On l’a vu au point précédent, il ne suffit pas de donner une consigne. L’animation du groupe de travail demande une vigilance tout au long du processus.
Etre impliqué sur la forme et sur le fond en même temps, c’est très honnêtement un exercice très difficile, il faut une sacrée maîtrise de la facilitation pour jongler entre les 2 ! A ce jour, je n’ai vu
personne exercer pleinement ces deux rôles simultanés avec succès.

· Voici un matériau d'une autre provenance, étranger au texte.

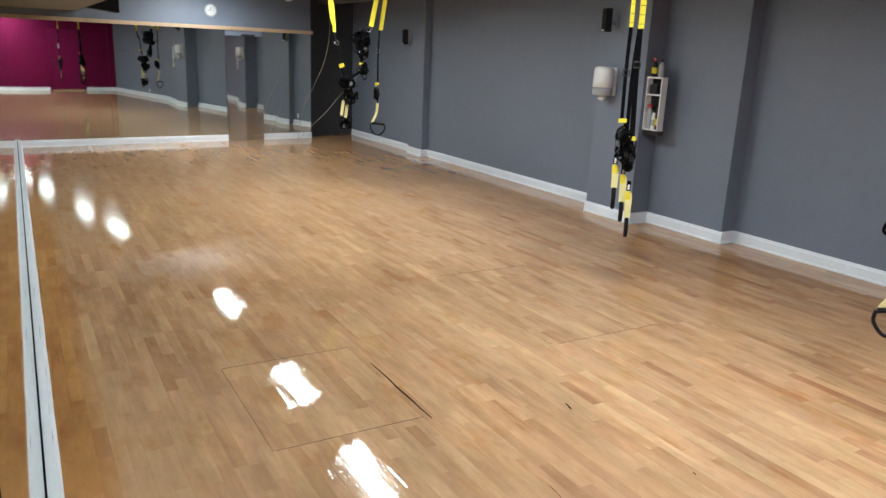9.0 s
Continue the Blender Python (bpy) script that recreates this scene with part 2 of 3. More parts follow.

Il y a un risque d’être la personne qui monopolise la parole, ou alors de se sentir déborder,
ou de ne pas être en mesure de tenir le cadre, ou de ne pas être disponible pour penser le fond du sujet comme on le voudrait.
Alors comment on fait ?
2 options :
Accepter de ne pas contribuer sur le fond pour se concentrer sur la forme.
ou
Si besoin de contribuer sur le fond du sujet, trouver une autre personne pour faciliter le
temps d’atelier. Cela peut être :
- une collègue d’un autre service
- pour les acteurs publiques, la communauté Utilo pilotée par le Ti-Lab Bretagne
favorise ce type d’échanges de services avec un système de monnaie-temps.
- un ou une facilitatrice professionnelle externe lorsque les enjeux sont forts.